Analyses

The head of Germany’s counterintelligence has resigned

On 2 July, Heinz Fromm handed in his resignation from the post of the head of the Federal Office for the Protection of the Constitution (BfV). Two days later, the head of the Office for the Protection of the Constitution in Thuringia was dismissed, and the head of this office in Saxony handed in his resignation on 11 July. The reshuffle among the senior staff of Germany’s secret services is a consequence of negligence in the investigation against the neo-Nazis from the grouping National Socialist Underground (NSU). Between 2000 and 2007, this group murdered nine immigrants and one German policewoman. The immediate cause of Fromm’s resignation was the disclosure in front of the Bundestag’s Committee of Inquiry into the activity of the NSU of the fact that the BfV had destroyed part of the files of this investigation. These documents concerned the engagement of seven counterintelligence agents in the activity of the grouping Thuringia Homeland Security, in which members of the NSU had previously been active. The investigation into this series of murders has been causing controversy in Germany since autumn 2011, when one of the members of the NSU turned herself in to the police (the other two committed suicide). It turned out that, although the investigation had been ongoing from 2000 and that clear hints had been received, the service had been unable to break up this dangerous neo-Nazi group.

 

 

Commentary

 

- It has thus far been impossible to discover the reason why the files were destroyed or to explain why this fact was not recorded. The BfV is conducting disciplinary proceedings against an employee of this office in connection with this matter. The German secret services have been reproached for chaos and a lack of procedures. For example, the BfV has no regulations to determine the period for which files should be kept and to record the disposal of files. This calls into question the efficiency of the office’s operation and allows speculation that similar cases of document destruction could have taken place in the past. The destruction of the files concerning the undercover agents active in the structures of Thuringia Homeland Security gives rise to the suspicion that the information contained in them could reveal that these agents had played a greater role in the attacks staged by the NSU (for example, aiding and complicity) and could incriminate other workers of the BfV.

 

- One direct consequence of the failings revealed in the German counterintelligence is likely to be a reform of this agency. Hans Peter Friedrich, the Minister of the Interior, has already appointed a special plenipotentiary in charge of examining the irregularities inside the BfV and has announced changes. Reforms have been demanded by members of the parliamentary Committee of Inquiry on the NSU, the opposition parties, Minister of Justice Sabine Leutheusser-Schnarrenberger (FDP) and the president of the CSU, Horst Seehofer.
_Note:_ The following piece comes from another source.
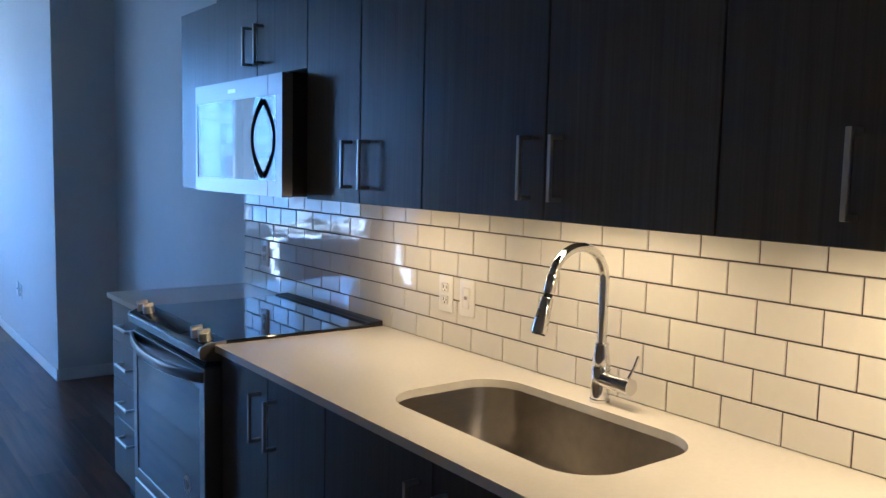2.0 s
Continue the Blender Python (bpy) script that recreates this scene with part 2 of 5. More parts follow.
box(bm, LX - 0.15, WY, 0, OX0, WOUT, CEIL)
box(bm, OX1, WY, 0, -0.74, WOUT, CEIL)
box(bm, OX0, WY, 0, OX1, WOUT, OZ0)
box(bm, OX0, WY, OZ1, OX1, WOUT, CEIL)
box(bm, -0.74, WY, 0, 0.15, WOUT, 2.69)
box(bm, -0.74, WY, 2.69, -0.677, WOUT, CEIL)
box(bm, -0.414, WY, 2.69, 0.15, WOUT, CEIL)
box(bm, -0.677, WY + 0.18, 2.69, -0.414, WOUT, CEIL)
structure("wall_window", bm, PAINT, "white painted window wall with a duct opening", "wall")
structure("wall_left", box(nb(), LX - 0.15, EY1 - 0.12, 0, LX, WY, CEIL), PAINT, "white painted side wall with sun streak", "wall")
bm = box(nb(), LX, EY1 - 0.12, 0, EX - 0.12, EY1, CEIL)
box(bm, EX - 0.12, EY0, 0, EX, EY1, CEIL)
structure("wall_entry", bm, PAINT, "white painted partition end in shade", "wall")
bm = box(nb(), EX - 0.12, BACK, 0, EX, -0.42, CEIL)
box(bm, EX - 0.12, -0.42, 2.08, EX, EY0, CEIL)
structure("wall_hall", bm, PAINT, "white painted hall wall with a doorway", "wall")
bm = box(nb(), -3.4, -0.6, 0, -3.28, EY1 - 0.12, CEIL)
box(bm, -3.28, -0.6, 0, EX - 0.12, -0.48, CEIL)
structure("wall_closet", bm, PAINT, "plain walls of a dark side room", "wall")
structure("wall_back", box(nb(), EX - 0.12, BACK - 0.12, 0, 0.15, BACK, CEIL), PAINT, "plain white back wall", "wall")
# unseen overhanging ledge outside, over the window, added to cut off the sun
structure("slab_edge", box(nb(), LX - 1.5, WOUT, 2.75, 1.0, 6.20, 3.1), mat("outer render", (0.62, 0.61, 0.58), 0.9, var=0.15, scale=8, bump=0.8, bscale=90), "unseen pale ledge added to block high sun from the window", "trim")
bm = box(nb(), LX - 1.5, WOUT, -1.0, OX0 - 0.10, 5.72, 2.74)
structure("outer_render", bm, MATS["outer render"], "rough white rendered outer wall beside the window", "wall")

# baseboards
BH, BT = 0.082, 0.013


def baseboard(x0, y0, x1, y1):
    bm = box(nb(), min(x0, x1), min(y0, y1), 0.0, max(x0, x1), max(y0, y1), BH, 0.003)
    structure("baseboard", bm, TRIM, "white painted flat baseboard", "baseboard")


baseboard(RX - BT, CY - BT, RX, WY - BT)
baseboard(RX, CY - BT, -BT, CY)
baseboard(-BT, 0.02, 0, CY)
baseboard(-2.55, WY - BT, RX, WY)
baseboard(LX, WY - BT, -3.935, WY)
baseboard(LX, EY1 + BT, LX + BT, WY - BT)
baseboard(LX + BT, EY1, EX, EY1 + BT)
baseboard(EX, EY0, EX + BT, EY1 + BT)
baseboard(EX, BACK, EX + BT, -0.50)
# doorway casing of the side room
bm = box(nb(), EX + 0.002, EY0, 0, EX + 0.016, EY0 + 0.07, 2.15, 0.004)
box(bm, EX + 0.002, -0.49, 0, EX + 0.016, -0.42, 2.15, 0.004)
box(bm, EX + 0.002, -0.42, 2.08, EX + 0.016, EY0, 2.15, 0.004)
structure("door_casing", bm, TRIM, "white painted door casing", "trim")

# ---------------------------------------------------------------- window
window = thing("window_1", "white vinyl three-light window with two casements", "window", at=(-2.77, 5.58, 0.72), kind="structure")
GX = ((-3.912, -3.325), (-3.094, -2.468), (-2.285, -1.650))
GZ0, GZ1, GY = 0.79, 2.514, 5.585


def wpart(name, bm, material, parent, label="", smooth=False):
    """A part given in world places, under a thing that stands at its own place."""
    ob = part(name, bm, material, parent, label, smooth)
    loc = Vector((0, 0, 0))
    p = parent
    while p is not None:
        loc += p.location
        p = p.parent
    ob.location = -loc
    return ob


bm = nb()
box(bm, OX0, GY - 0.045, OZ0 + 0.035, OX0 + 0.022, GY + 0.07, OZ1)
box(bm, OX1 - 0.05, GY - 0.045, OZ0 + 0.035, OX1, GY + 0.07, OZ1)
box(bm, OX0 + 0.022, GY - 0.045, OZ1 - 0.012, OX1 - 0.05, GY + 0.07, OZ1)
box(bm, OX0 + 0.022, GY - 0.075, OZ0 + 0.035, OX1 - 0.05, GY + 0.07, OZ0 + 0.062)
box(bm, OX0 + 0.022, GY - 0.045, OZ0 + 0.062, OX1 - 0.05, GY + 0.07, OZ0 + 0.08)
wpart("window_frame", bm, VINYL, window, "white vinyl outer frame")
for mx0, mx1 in ((-3.245, -3.172), (-2.430, -2.322)):
    bm = box(nb(), mx0, GY - 0.06, OZ0 + 0.08, mx1, GY + 0.07, OZ1 - 0.012, 0.003)
    box(bm, (mx0 + mx1) / 2 - 0.022, GY - 0.063, OZ0 + 0.08, (mx0 + mx1) / 2 - 0.019, GY - 0.058, OZ1 - 0.012)
    box(bm, (mx0 + mx1) / 2 + 0.012, GY - 0.063, OZ0 + 0.08, (mx0 + mx1) / 2 + 0.015, GY - 0.058, OZ1 - 0.012)
    wpart("mullion", bm, VINYL, window, "grooved white mullion")
SX = ((OX0 + 0.022, -3.245), (-3.172, -2.430), (-2.322, OX1 - 0.05))
for (s0, s1), (g0, g1) in zip(SX, GX):
    bm = nb()
    z0, z1 = OZ0 + 0.08, OZ1 - 0.012
    for a0, b0, a1, b1 in ((s0, z0, g0, z1), (g1, z0, s1, z1), (g0, z0, g1, GZ0), (g0, GZ1, g1, z1)):
        box(bm, a0, GY - 0.025, b0, a1, GY + 0.035, b1, 0.004)
        # stepped glazing bead
    for a0, b0, a1, b1 in ((g0, GZ0, g0 + 0.009, GZ1), (g1 - 0.009, GZ0, g1, GZ1), (g0 + 0.009, GZ0, g1 - 0.009, GZ0 + 0.009), (g0 + 0.009, GZ1 - 0.009, g1 - 0.009, GZ1)):
        box(bm, a0, GY - 0.012, b0, a1, GY + 0.0035, b1)
    sash = wpart("sash", bm, VINYL, window, "white vinyl sash")
    bm = box(nb(), g0 + 0.004, GY + 0.004, GZ0 + 0.004, g1 - 0.004, GY + 0.010, GZ1 - 0.004)
    pane = wpart("pane", bm, GLASS, window, "clear glass pane")
    pane.visible_shadow = False
    for a0, a1 in ((g0, g0 + 0.009), (g1 - 0.009, g1)):
        wpart("outer_stile", bx_(a0, GY + 0.0105, GZ0, a1, GY + 0.030, GZ1), SLOT, window, "black outer face of the sash")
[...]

Clear procedures or the circulation and archiving of documents should be introduced, and the co-operation between the central and the local offices should be regulated (the competences of the local branches could even be reduced). This reform is also likely to bring about major changes, for example, those concerning planting undercover counterintelligence agents in neo-Nazi circles and the scope of their activity.

 

- The change of the rules for German counterintelligence to infiltrate neo-Nazis could make it possible to ban radical right parties, first of all the NPD. In 2003, the Federal Constitutional Court rejected the motions from the federal government, the Bundestag and the Bundesrat to ban this party due to the reservations concerning the scope of operation of BfV agents in the leadership of a local branch of the NPD. The court found that it was unable to state beyond any doubt that the office’s associates had not incited any of the NPD’s actions. Subsequent initiatives for banning the NPD have also been unsuccessful for the same reason (most recently in 2011).